In Action Flashcards
What are the components of spark
Spark Core, Spark SQL, Spark Streaming, Spark GraphX, and Spark MLlib
RDD
Resilient Distributed Dataset
How does spark streaming use DStreams
Uses DStreams to periodically create RDDs
Spark Mlib models use ______ to represent data
Dataframes
What are the datasources for SparkSQL
- Relational Databases
- No SQL Databases
- Hive
- JSON
- Parquet Files
- Protocol Buffer
What does DStreams stand for
Discretised streams
What are broadcast variables
Variables that are sent to all of the executors so that they are there when they are needed
How do you ship off broadcast variables
Just use sc.broadcast()
How do you retrieve broadcast variables
use .value on the object that is returned by sc.broadcast
If you want use map to parse a group of lines and there is a chance that some lines are missing what would you do
You would use flatmap
What are the different deploy modes for the spark standalone cluster
cluster-deploy mode - the driver is on the cluster
client-deploy mode - the driver is on the client
Given an RDD lines consisting of the tuple (stationId, entryType, temperature) where entryType is one of three values (TMIN, TMAX or TAVG) how would you create an rdd with only TMIN
mins = lines.filter(x => x._2 == “TMIN”)
Given an RDD lines consisting of the tuple (stationId, entryType, temperature)

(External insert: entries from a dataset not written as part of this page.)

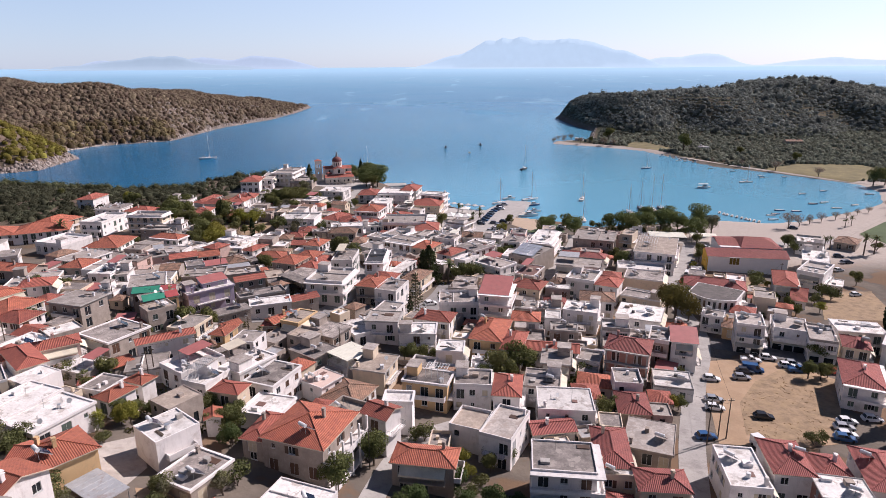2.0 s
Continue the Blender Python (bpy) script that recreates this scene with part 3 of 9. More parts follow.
def house(x, y, rot, w, d, storeys, kind, roof, wall, seed, extra=""):
    """A house with its middle at (x, y), its front looking along -y before the turn."""
    rng = random.Random(seed)
    g = ground_z(x, y)
    PLOTS.append((x, y, max(w, d) / 2))
    eave = storeys * STOREY + 0.3 + rng.uniform(-0.12, 0.12)
    floors = max(1, round(storeys))
    size = {1: "single-storey", 2: "two-storey"}.get(floors, "tall")
    rooftext = {"hip": "hipped %s roof" % ROOFWORD.get(roof), "gable": "gabled %s roof" % ROOFWORD.get(roof), "gable_side": "gabled %s roof" % ROOFWORD.get(roof),
                "shed": "sloping %s roof" % ("cream sheet" if roof == "cream" else "rose-red metal")}.get(kind, "flat %s roof" % FLATWORD.get(roof))
    top = thing("house", "%s %s house with a %s" % (size, WALLWORD[wall], rooftext), "house", x, y, g, rot, "houses of the town")
    wm = WALL[wall]
    tone = rng.choice([0, 0, 1, 2, 3])
    base = -3.0
    walls = Mesh()
    spots = []
    flat = kind == "flat"
    for side, (ox, oy, ux, uy, L) in enumerate([(-w / 2, -d / 2, 1, 0, w), (w / 2, -d / 2, 0, 1, d), (w / 2, d / 2, -1, 0, w), (-w / 2, d / 2, 0, -1, d)]):
        holes = []
        if side != 2 and L > 3.2 and eave > 2.4:
            n = max(1, int(L / rng.uniform(2.6, 3.3)))
            blank = rng.random() < (0.05 if side == 0 else 0.18 if (side == 1) == (x < 20) else 0.7)
            for fl in range(floors):
                z = eave - 0.3 - (floors - fl) * min(STOREY, eave / floors) + 0.05
                for k in range(n):
                    if blank or rng.random() < 0.09:
                        continue
                    u = L * (k + 0.5) / n + rng.uniform(-0.15, 0.15)
                    r = rng.random()
                    what = "door" if (r < 0.42 and side != 3) else ("small" if r > 0.88 else "window")
                    ww, hh = {"window": (1.25, 1.4), "small": (0.75, 0.85), "door": (1.75, 2.3)}[what]
                    zz = z + {"window": 0.95, "small": 1.4, "door": 0.05}[what]
                    if u - ww / 2 < 0.3 or u + ww / 2 > L - 0.3 or zz + hh > eave - 0.15:
                        continue
                    holes.append((u - ww / 2, zz, u + ww / 2, zz + hh))
                    spots.append((what, ox + ux * u, oy + uy * u, zz, math.degrees(math.atan2(uy, ux))))
        facade(walls, ox, oy, ux, uy, L, base, eave, holes)
    part("wall", walls, wm, top)
    for what, sx_, sy_, sz_, sr_ in spots:
        style = rng.choice([0, 0, 1, 2, 2]) if what == "window" else rng.choice([0, 2])
        opening(top, what, style, tone, sx_, sy_, sz_, sr_)
    # balconies along the front and the sunny side
    for fl in range(1, floors):
        z = eave - 0.3 - (floors - fl) * min(STOREY, eave / floors) + 0.02
        for side in (0, 1):
            if rng.random() < 0.62 and w > 4.5 and d > 4.5 and extra not in ("bands", "loggia", "frame"):
                L = w if side == 0 else d
                a = L * rng.uniform(0.6, 1.0) / 2
                ms, rl = Mesh(), Mesh()
                solid = rng.random() < 0.45
                out = 1.15
                ms.box(-a, -out, -0.16, a, 0, 0.0)
                if solid:
                    rl.box(-a, -out, 0, a, -out + 0.1, 0.9), rl.box(-a, -out + 0.1, 0, -a + 0.1, 0, 0.9), rl.box(a - 0.1, -out + 0.1, 0, a, 0, 0.9)
                else:
                    for p, q in (((-a, -out), (a, -out)), ((-a, -out), (-a, 0)), ((a, -out), (a, 0))):
                        for hz in (0.95, 0.1):
                            rl.beam((*p, hz), (*q, hz), 0.03, 0, 4)
                        k = max(2, int(math.dist(p, q) / 0.3))
                        for j in range(k + 1):
                            s = j / k
                            bx, by = p[0] + (q[0] - p[0]) * s, p[1] + (q[1] - p[1]) * s
                            rl.beam((bx, by, 0), (bx, by, 0.95), 0.018, 0, 3)
                m = pose(0, -d / 2 - 0.003, z) if side == 0 else pose(w / 2 + 0.003, 0, z, 0, 0, 90)
                b = part("balcony", ms, WALL["white"] if wall != "beige" else wm, top)
                b.matrix_basis = m
                r = part("railing", rl, (WALL["white"] if solid else RAIL), b)
                if rng.random() < 0.25:
                    aw = Mesh()
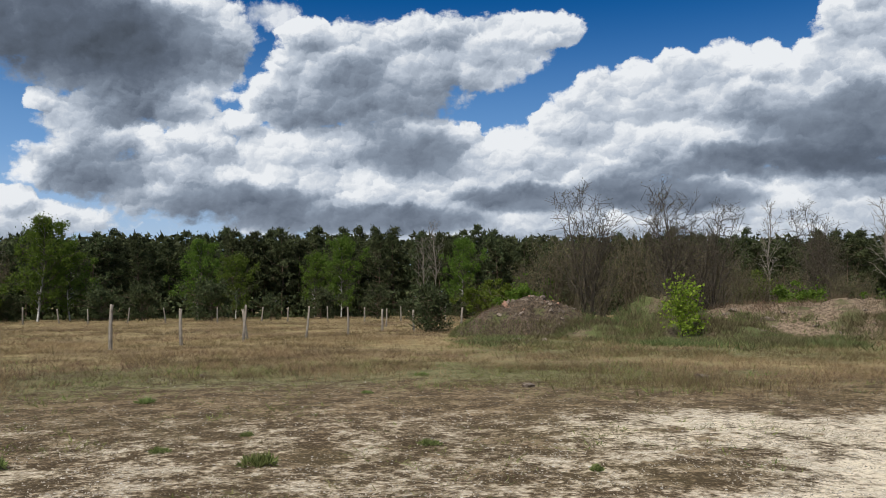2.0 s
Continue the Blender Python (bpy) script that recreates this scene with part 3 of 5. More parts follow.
def ground_material():
    m, g = material("bare_ground_and_grass")
    p = g.add("TexCoord").outputs["Object"]

    def attr(name):
        a = g.add("Attribute")
        a.attribute_name = name
        return a.outputs["Fac"]

    big, med, fine = g.noise(p, 0.35, 4.0, 0.6), g.noise(p, 1.7, 6.0, 0.62), g.noise(p, 11.0, 6.0, 0.72)
    grit = g.noise(p, 70.0, 4.0, 0.75)
    speck = g.noise(p, 26.0, 5.0, 0.8)
    tone = g.math("ADD", g.math("MULTIPLY", med, 0.3), g.math("ADD", g.math("MULTIPLY", fine, 0.35), g.math("MULTIPLY", speck, 0.35)))
    dirt = g.mix(g.ramp(tone, 0.455, 0.58), rgb(0.064, 0.044, 0.023), rgb(0.31, 0.226, 0.132))
    dirt = g.mix(g.math("MULTIPLY", g.ramp(big, 0.48, 0.66), 0.25), dirt, rgb(0.115, 0.095, 0.042))
    dirt = g.mix(g.math("MULTIPLY", g.ramp(grit, 0.52, 0.64), 0.45), dirt, rgb(0.035, 0.026, 0.016))

    def stones(scale, lo, hi, jitter=1.0):
        v = g.add("TexVoronoi", {"Vector": p, "Scale": scale, "Randomness": jitter})
        shade = g.add("SeparateColor", {0: v.outputs["Color"]}).outputs[0]
        return g.mix(shade, rgb(*lo), rgb(*hi)), v.outputs["Distance"], g.add("SeparateColor", {0: v.outputs["Color"]}).outputs[1]

    # trodden sand of the track
    sandy = g.mix(g.ramp(g.math("ADD", g.math("MULTIPLY", fine, 0.5), g.math("MULTIPLY", speck, 0.5)), 0.36, 0.60), rgb(0.45, 0.37, 0.26), rgb(0.75, 0.655, 0.50))
    sandy = g.mix(g.math("MULTIPLY", g.ramp(grit, 0.56, 0.68), 0.35), sandy, rgb(0.26, 0.21, 0.145))
    sandy = g.mix(g.math("MULTIPLY", g.ramp(big, 0.50, 0.66), 0.35), sandy, rgb(0.70, 0.56, 0.37))
    fcol, fdist, _ = stones(46.0, (0.10, 0.083, 0.06), (0.92, 0.84, 0.69))
    fcol = g.mix(g.ramp(fdist, 0.40, 0.66), fcol, rgb(0.21, 0.18, 0.14))
    sandy = g.mix(g.math("MULTIPLY", g.ramp(med, 0.50, 0.62), 0.5), sandy, fcol)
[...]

How would you return a new RDD with only stationId and temperature)
newRdd = lines.map(x => (x._1, x._3.toFloat))
given the key value pair stationTemps consisting of a stationID and a temperature, how would you compute the minimum temperature for each station
stationTemps.reduceByKey((x,y) => min(x,y))
If you want a wordcount job to run on a cluster - why would you not use the scala function countByValue
It returns a scala map. You want it to return an RDD. You want to use ReduceByKey rather than CountByValue.